If you’ve ever stared at a Bitcoin chart, done the mental math on cold storage, and then quietly closed the tab… Grayscale Bitcoin Mini Trust (BTC) might be the product the industry built for you.

As of January 24, 2026, BTC trades around $39–40 a share, with a 52-week range of $33.53 to $55.96 and a market cap just over $4.25 billion. It’s listed on NYSE Arca, which means you can buy it in the same brokerage app you use for index funds and that one AI stock you swore you’d hold for 10 years.

What this thing actually is

BTC is not magic Internet money in a wrapper; it’s a trust that holds actual Bitcoin (BTC-USD) and slices that exposure into exchange-traded shares. The key line from its description: it’s “not a direct investment in Bitcoin,” but designed to give you cost-effective and convenient access.

Translation: you’re paying Grayscale to handle the crypto plumbing so you don’t have to think about wallets, private keys, or accidentally sending coins to the void.

Why the “Mini” branding matters

Grayscale already runs big, legacy Bitcoin vehicles. The Mini Trust, which launched in late July 2024, is the slimmer, more fee-conscious version aimed at a generation that compares expense ratios in the same way we compare credit card rewards.

The “mini” pitch hits three big themes for younger investors:

  • Lower headline fees versus older crypto products
  • Familiar ETF-like trading on a stock exchange
  • No need to touch an actual crypto exchange

So instead of wiring money to an offshore platform with a mascot and vibes, you route everything through your existing brokerage account. Boring infrastructure is a feature, not a bug.

How it’s been trading

Since its July 31, 2024 IPO, BTC has basically been surfing the same wave as underlying Bitcoin: big-picture up-and-down moves, but with stock-market mechanics. The 50-day average price around $40.14 versus a 200-day around $46.09 tells you it’s been through a comedown from hotter levels earlier in the past year.

Volume has been solid: on January 24, 2026, around 3 million shares changed hands, a bit above its typical day. That’s not meme-stock chaos, but it’s active enough that you’re not stuck in some illiquid backwater.

One interesting detail: BTC already shows up inside at least one other ETF, BCDF, with just under 1% weight. Crypto exposure owning crypto exposure. It’s turtles all the way down.
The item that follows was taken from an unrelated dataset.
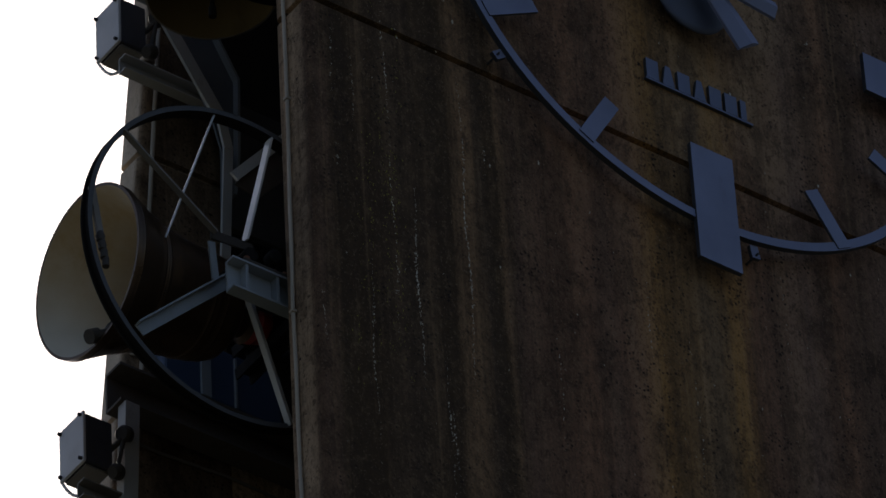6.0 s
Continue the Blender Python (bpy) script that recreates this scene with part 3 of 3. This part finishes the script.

What you get—and what you don’t

You get:

  • Exposure to Bitcoin’s price moves, in dollars, in a brokerage account
  • Intraday trading, limit orders, and all the usual ETF conveniences
  • The ability to keep your tax docs and holdings in one place

You don’t get:

  • Direct control of underlying coins
  • The ability to move Bitcoin off to a hardware wallet
  • Yield, staking, or any fancy DeFi mechanics (this is pure price exposure)

There’s also the classic trust/ETF trade-off: you’re trusting a manager to run custody and operations cleanly. For plenty of investors who watched exchanges implode over the past cycle, that’s actually the point.

Where this fits in the 2026 crypto story

In 2026, Bitcoin is no longer the rebellious side quest in portfolio construction; it’s becoming another line item next to gold, Treasuries, and “U.S. equity large cap.” Institutional narratives are shifting from “Is crypto real?” to “Which wrapper do we want?”

Grayscale Bitcoin Mini Trust lands squarely in that conversation. It’s an on-ramp product: less for degens spinning altcoins, more for long-horizon investors who want Bitcoin in the same place as their S&P 500 fund, with one monthly statement and slightly fewer existential questions.

The catch is simple and worth underlining: BTC lives and dies with Bitcoin. If BTC-USD has another monster year, products like this will look brilliant in hindsight. If Bitcoin enters a long, boring sideways decade, a low-fee, convenient wrapper is still just wrapping.

For a generation that wants exposure to big themes without rebuilding their entire financial life around crypto, BTC is basically the “bring-your-own-thesis, we’ll handle the logistics” option.